Air strikes hit Aleppo
BEIRUT: Air strikes and barrel bomb attacks killed 16 civilians in rebel-held parts of Aleppo province on Monday, with rebel rocket fire onto government areas killing three more, a monitor said.
The Britain-based Syrian Observatory for Human Rights said 10 civilians had been killed in multiple air strikes on the town of rebel-held Atareb in Aleppo province.
The group said the strikes in the early hours of Monday morning were believed to have been carried out by Russian warplanes, and hit several locations including a market area.
Russia is a key ally of the government and began air strikes in support of regime forces in September 2015.
The Observatory -- which relies on a network of sources inside Syria for its information -- says it determines what planes carried out raids according to their type, location, flight patterns and the munitions involved.
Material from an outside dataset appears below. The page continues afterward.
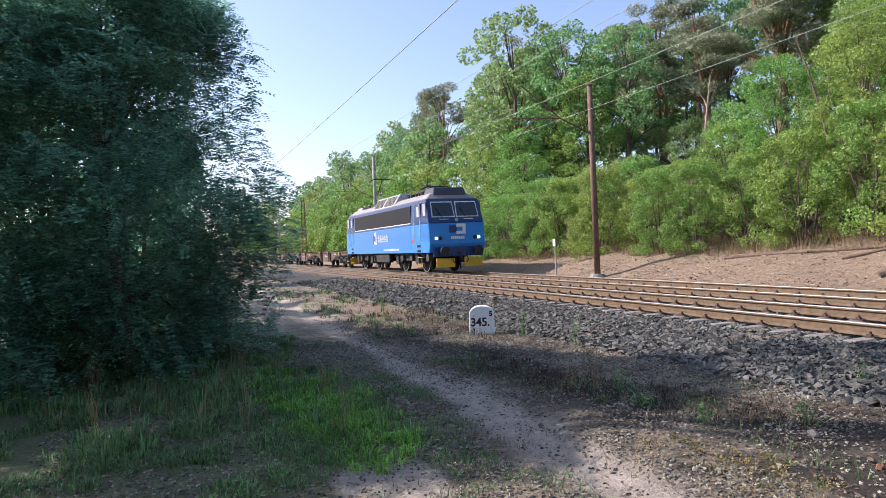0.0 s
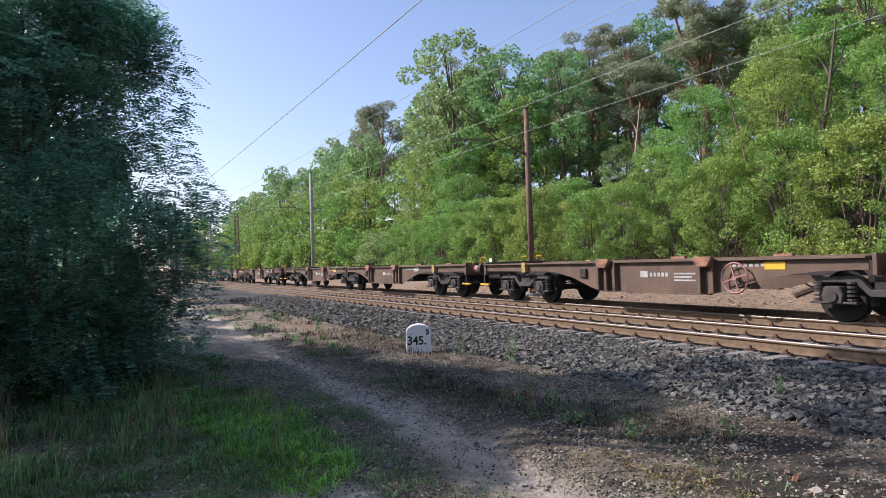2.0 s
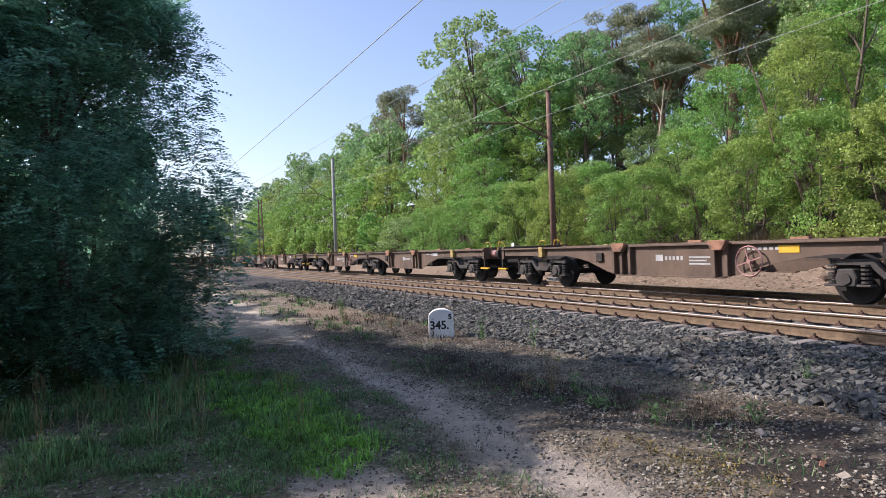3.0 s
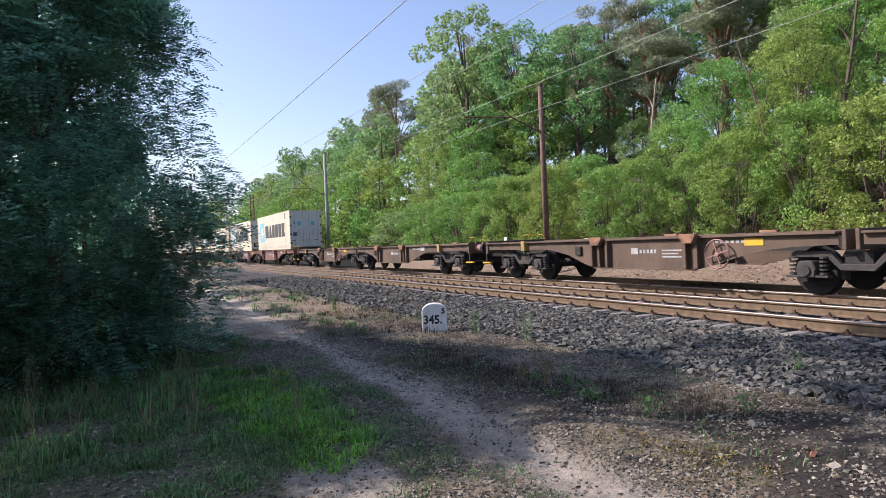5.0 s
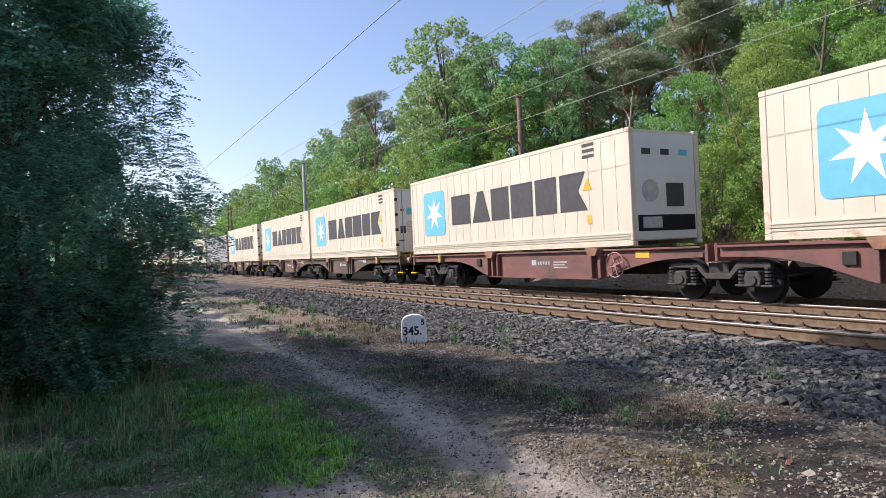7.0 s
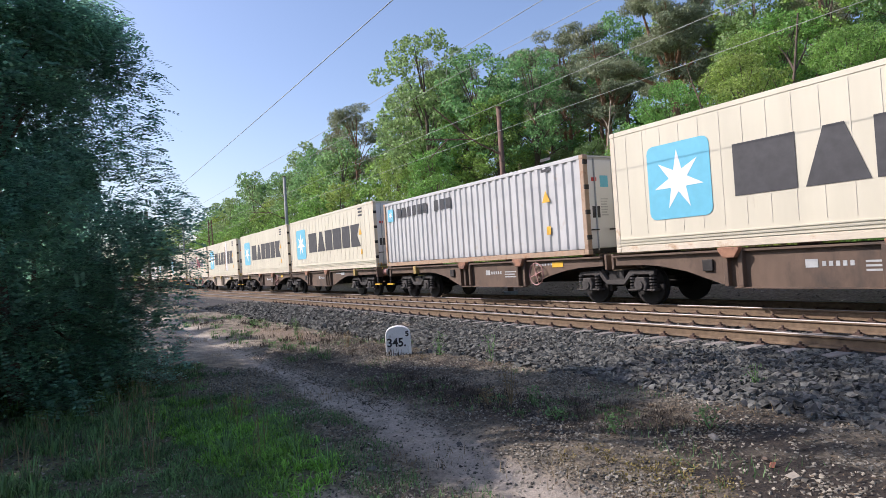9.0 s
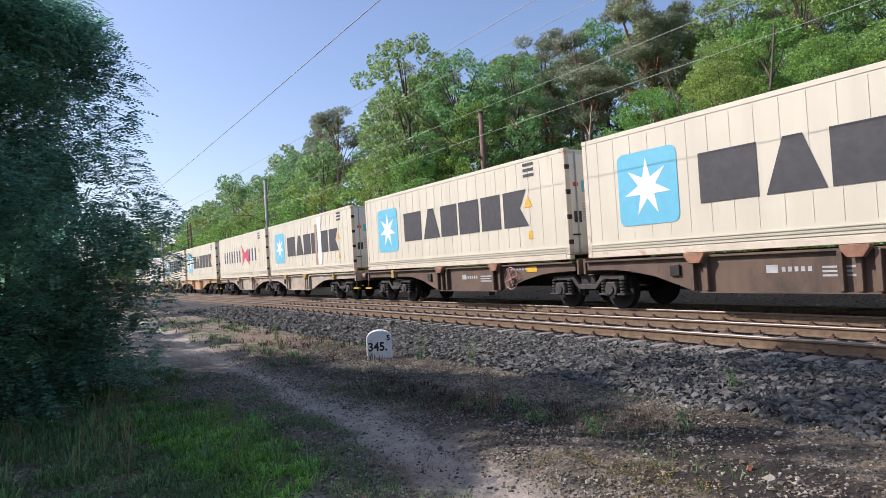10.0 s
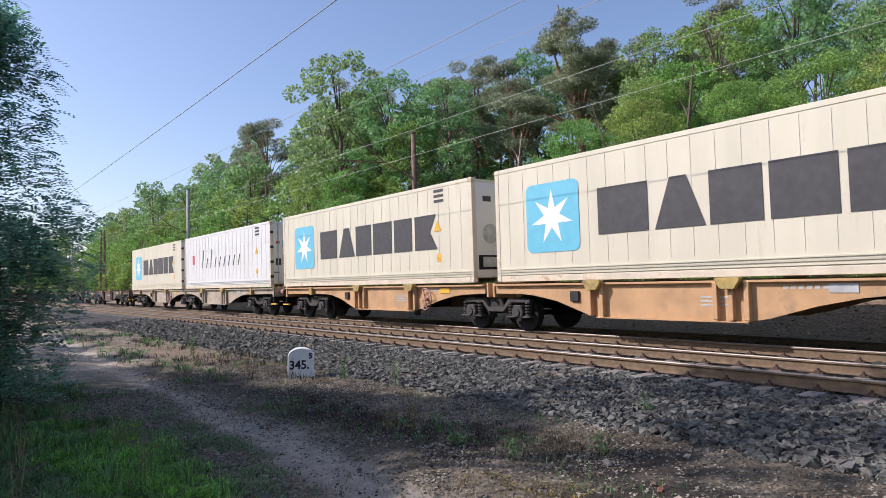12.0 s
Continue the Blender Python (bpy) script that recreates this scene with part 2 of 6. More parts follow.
def ground_z(x, y):
    z = bank(x, y) if y > 14 else 0.0
    near = 1 - smooth01(60, 140, abs(x))
    z += near * 0.05 * noise.noise((x * 0.7, y * 0.7, 0.0)) + near * 0.015 * noise.noise((x * 4, y * 4, 9.0))
    z -= 0.05 * math.exp(-((y - trail_y(x)) / 0.4) ** 2) * near
    z -= 0.02 * smooth01(5.6, 6.4, y) * (1 - smooth01(14, 15, y))
    return z


def ground_masks(x, y):
    w = noise.noise((x * 0.5, y * 0.9, 5.0))
    f = noise.noise((x * 2.3, y * 2.3, 7.0))
    d = abs(y - trail_y(x) + 0.25 * w)
    path = 1 - smooth01(0.12 + 0.1 * f, 0.48 + 0.25 * f, d)
    slab = 1 - smooth01(0.32, 0.46, math.hypot((x + 4.35) / 1.5, (y - 1.35)) + 0.1 * f)
    wide = smooth01(-11, -16, x) * (1 - smooth01(0.8, 1.7, abs(y - 2.3) + 0.3 * f)) * 0.7
    g = noise.noise((x * 6.5, y * 6.5, 17.0))
    path = max(path, slab, wide) * (0.9 + 0.45 * g)
    path = min(1.0, max(0.0, path))
    turf = smooth01(2.25, 1.35, y + 0.5 * w + 0.3 * f) * smooth01(-3.6, -4.8, x + 0.4 * f) * (1 - max(slab, wide))
    # dark litter in this strip also carries tree shade in its colour
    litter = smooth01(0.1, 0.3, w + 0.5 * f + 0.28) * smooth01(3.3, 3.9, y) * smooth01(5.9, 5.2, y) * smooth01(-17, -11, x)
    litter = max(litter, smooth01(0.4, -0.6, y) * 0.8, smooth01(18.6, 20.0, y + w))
    sand = smooth01(14.6, 15.2, y) * (1 - smooth01(18.4, 20.5, y + w))
    far_mound = 1 - smooth01(0.5, 1.0, math.hypot((x + 17.5) / 4.5, (y - 4.9) / 0.8) + 0.25 * f)
    return path, turf, litter, max(sand, far_mound * 0.8)


def build_ground():
    xs = np.concatenate([[-3000, -1500, -800, -500, -350, -260, -200, -160, -130], np.arange(-110, -30, 2.0), np.arange(-30, -16, 0.25), np.arange(-16, 2, 0.09), np.arange(2, 12, 1.0),
                         [14, 20, 30, 45, 70, 110, 200, 400, 900, 3000]])
    ys = np.concatenate([[-3000, -1200, -500, -200, -100, -60, -40, -28, -20, -14, -10, -7, -5], np.arange(-4, 0, 0.25), np.arange(0, 6.6, 0.08), np.arange(6.6, 14.4, 0.8), np.arange(14.4, 21, 0.22),
                         np.arange(21, 40, 1.0), [42, 46, 52, 60, 70, 80, 100, 140, 200, 400, 900, 3000]])
    nx, ny = len(xs), len(ys)
    co = np.empty((nx, ny, 3), np.float32)
    mk = np.zeros((4, nx, ny), np.float32)
    for i, x in enumerate(xs):
        for j, y in enumerate(ys):
            co[i, j] = x, y, ground_z(float(x), float(y))
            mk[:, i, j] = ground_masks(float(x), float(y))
    idx = np.arange(nx * ny).reshape(nx, ny)
    q = np.stack([idx[:-1, :-1], idx[1:, :-1], idx[1:, 1:], idx[:-1, 1:]], -1).reshape(-1, 4)
    me = bpy.data.meshes.new("ground")
    me.vertices.add(nx * ny), me.loops.add(q.size), me.polygons.add(len(q))
    me.vertices.foreach_set("co", co.ravel())
    me.loops.foreach_set("vertex_index", q.ravel().astype(np.int32))
    me.polygons.foreach_set("loop_start", np.arange(0, q.size, 4, dtype=np.int32))
    me.update(calc_edges=True)
    for k, name in enumerate(("path", "turf", "litter", "sand")):
        a = me.attributes.new(name, "FLOAT", "POINT")
        a.data.foreach_set("value", mk[k].ravel())
    for p in me.polygons:
        p.use_smooth = True
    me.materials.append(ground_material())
    return tagged(new("ground", me), "dusty trackside soil with a sandy footpath and sparse turf", "ground", kind="structure")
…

Footage obtained by AFP of the aftermath of the strikes showed the local civil defence unit trying to put out a fire in the rubble of one collapsed building. Nearby, people combed through the debris trying to extract medicine from what appeared to be the remains of a pharmacy or clinic.
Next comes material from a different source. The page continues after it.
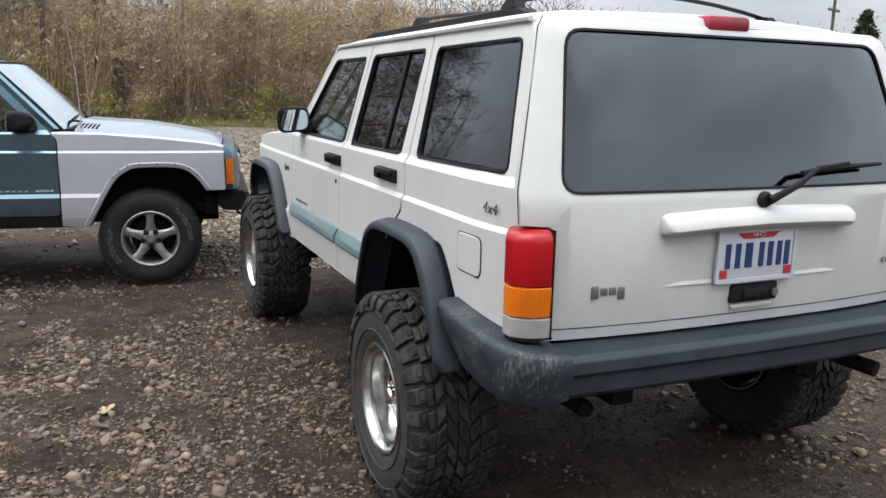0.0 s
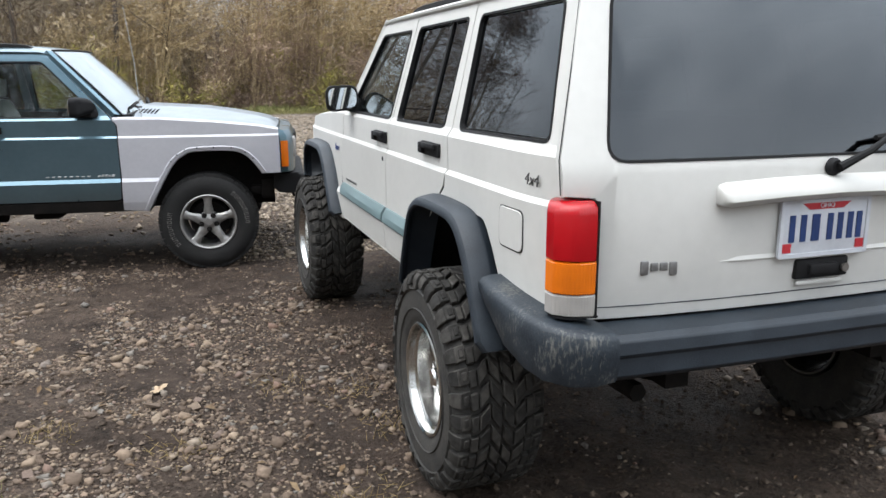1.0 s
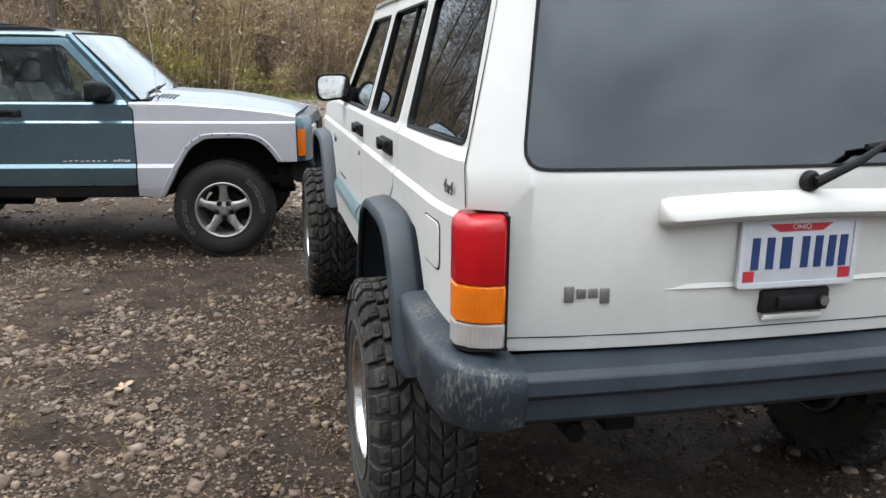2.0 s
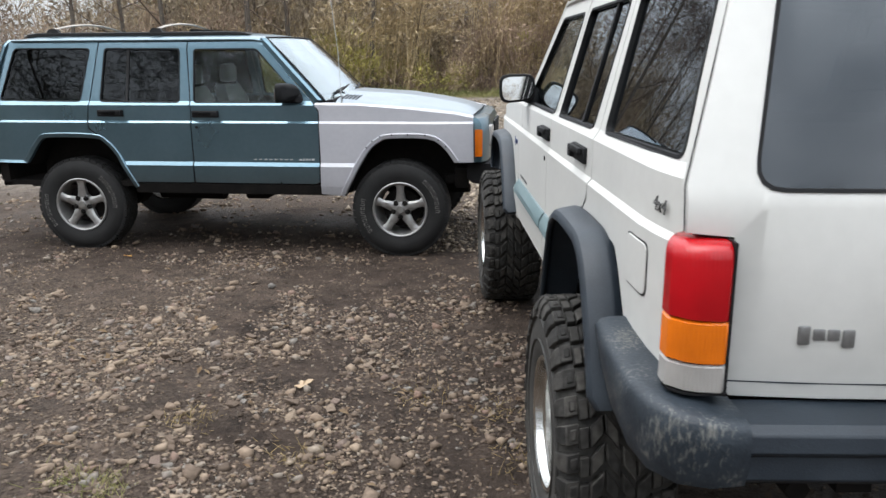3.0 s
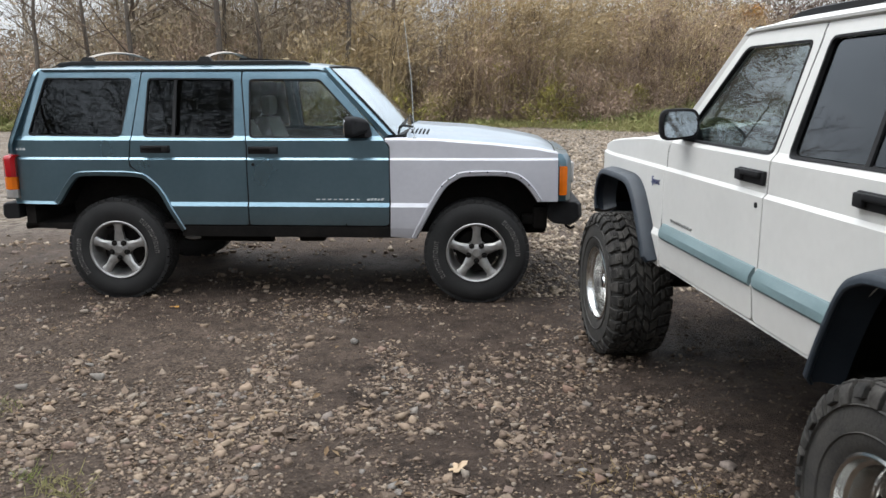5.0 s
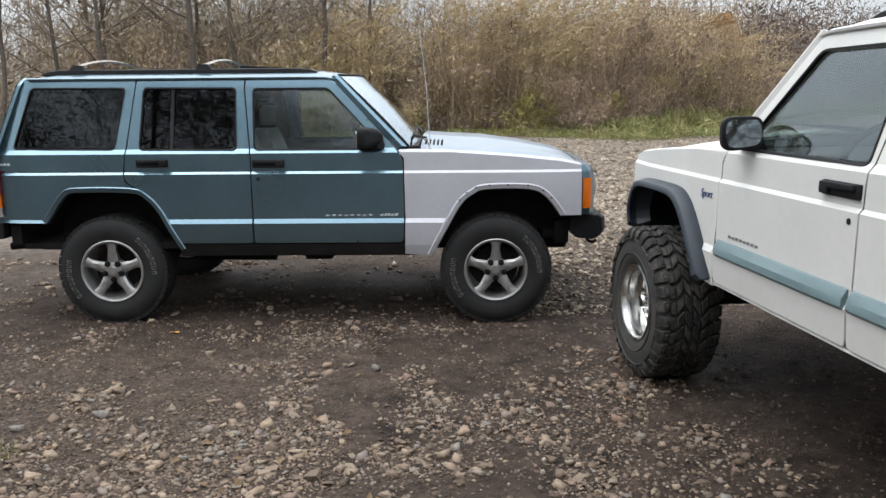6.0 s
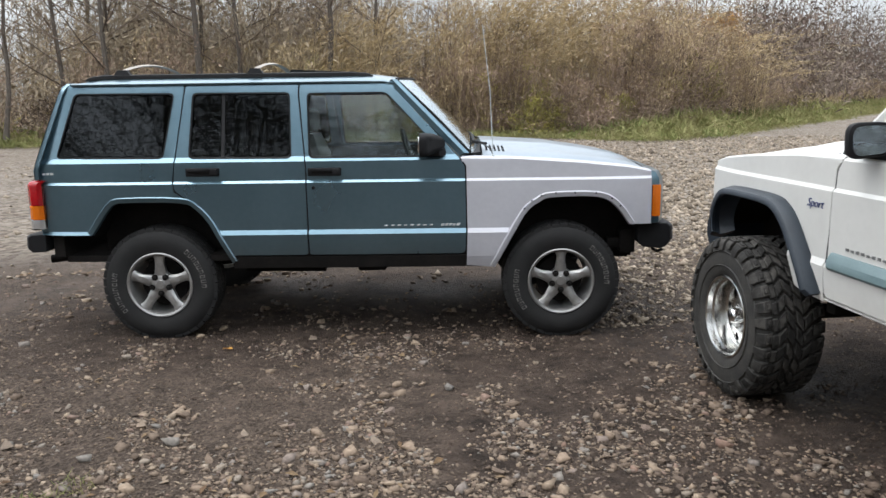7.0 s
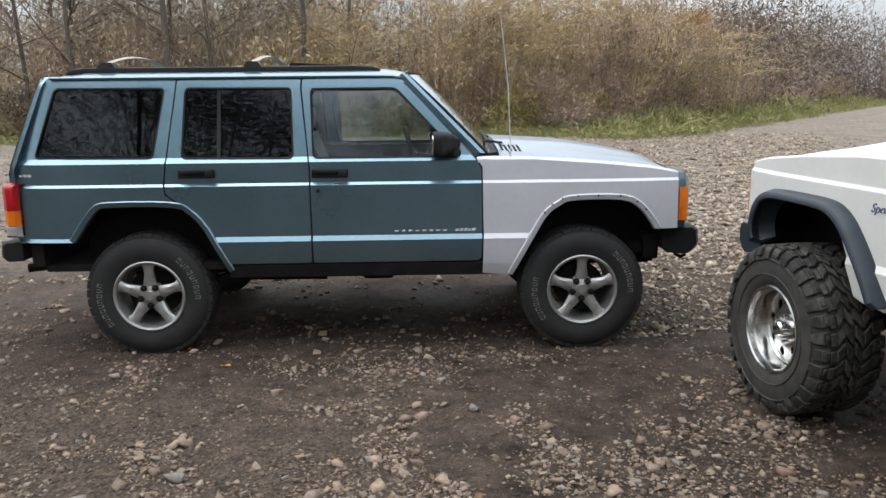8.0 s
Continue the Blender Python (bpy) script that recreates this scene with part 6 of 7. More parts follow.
def shrubs(name, n, rlo, rhi, hlo, hhi, count, leaf, material, label, seed_k, thresh, deep, front=0.0, more=()):
    """Rounded, ragged bushes: leaves and twig ends gathered towards an uneven outline, on fanned stems."""
    heap = Heap()
    sp = ring_spots(n, deep)
    near_woods = (sp[:, 0] > -9) & (sp[:, 0] < 3) & (rng.random(len(sp)) < 0.55)
    keep = patch(sp[:, 0] * 1.6, sp[:, 1] * 1.6, seed_k) > thresh
    sp = sp[keep | near_woods] if thresh > -0.1 else sp[keep & ~near_woods]
    sp[:, 1] += front
    if more:
        sp = np.concatenate([sp, np.array(more)])
    m = len(sp)
    right = tallness(sp[:, 0])
    R_, H_ = rng.uniform(rlo, rhi, m), rng.uniform(hlo, hhi, m) * right * (1 + 0.9 * patch(sp[:, 0] * 2.5, sp[:, 1] * 2.5, 50.0))
    # each bush is a heap of ragged lobes with dark gaps between them
    lobe = 16
    b_ = np.repeat(np.arange(m), lobe)
    a, zf = rng.uniform(0, 2 * np.pi, len(b_)), rng.random(len(b_)) ** 0.75
    rr = R_[b_] * np.sqrt(np.clip(1.1 - zf ** 2, 0, 1)) * rng.uniform(0.45, 1.1, len(b_))
    lc = np.column_stack([sp[b_, 0] + rr * np.cos(a), sp[b_, 1] + rr * np.sin(a), 0.15 + H_[b_] * zf])
    lr = rng.uniform(0.10, 0.30, len(b_)) * R_[b_]
    i = np.repeat(np.arange(len(b_)), count // lobe)
    c = lc[i] + rng.normal(size=(len(i), 3)) * lr[i, None] * np.array([1.0, 1.0, 0.8])
    c[:, 2] = np.maximum(c[:, 2], 0.05)
    # most are twig ends that fan outwards and droop, the rest are leaves
    d = lc[i] - np.column_stack([sp[b_[i]], 0.25 * H_[b_[i]]])
    d /= np.linalg.norm(d, axis=1, keepdims=True) + 1e-6
    twig = rng.random(len(i)) < 0.6
    heap.flecks(c[twig], rng.uniform(0.5, 1.2, twig.sum()) * leaf * 0.62, 5.5, 0.0, d[twig])
    heap.flecks(c[~twig], rng.uniform(0.45, 1.4, (~twig).sum()) * leaf, 1.5)
    # canes that rise, arch over and droop, with side twigs
    k = np.repeat(np.arange(m), 11)
    base = np.column_stack([sp[k] + rng.normal(size=(len(k), 2)) * 0.25, np.zeros(len(k))])
    a = rng.uniform(0, 2 * np.pi, len(k))
    rr = R_[k] * rng.uniform(0.4, 1.35, len(k))
    tip = np.column_stack([sp[k, 0] + rr * np.cos(a), sp[k, 1] + rr * np.sin(a), H_[k] * rng.uniform(0.45, 1.05, len(k))])
    bend = np.column_stack([rng.normal(size=(len(k), 2)) * 0.4, -H_[k] * rng.uniform(0.2, 1.0, len(k))])
    heap.stems(base, tip, bend, np.full(len(k), 0.009), np.full(len(k), 0.004), 4)
    for _ in range(2):
        t = rng.uniform(0.45, 0.98, (len(k), 1))
        q = base + (tip - base) * t + bend * (t * t - t)
        e = q + np.column_stack([rng.normal(size=(len(k), 2)) * 0.35, rng.uniform(-0.15, 0.55, len(k))])
        heap.stems(q, e, np.zeros_like(q), np.full(len(k), 0.006), np.full(len(k), 0.002), 2)
    return heap.place(name, material, label, "brush")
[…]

Elsewhere, crushed fruit and vegetables were mixed in with pieces of brick and concrete.
In Aleppo city meanwhile, at least six civilians were killed in barrel bomb attacks by government forces on eastern rebel-held neighbourhoods, the Observatory said.
The monitor said the toll was expected to rise because of the number of people with injuries and still trapped under rubble.
An AFP journalist at the scene of one of the attacks in the Al-Mashhad neighbourhood said civil defence workers were struggling to retrieve survivors who were trapped under heavy pieces of debris.
He said rescuers had managed to pull one boy alive from the rubble, but the rest of his family were dead and still trapped beneath the remains of a collapsed building.
Once Syria’s economic powerhouse, Aleppo has been ravaged by the conflict that began in March 2011 with anti-government protests.
The city has been roughly divided between government control in the west and rebel control in the east since mid-2012.
In recent weeks, government forces seized parts of the only remaining supply route into the city’s east, severing opposition neighbourhoods from the outside world and prompting food shortages and spiralling prices.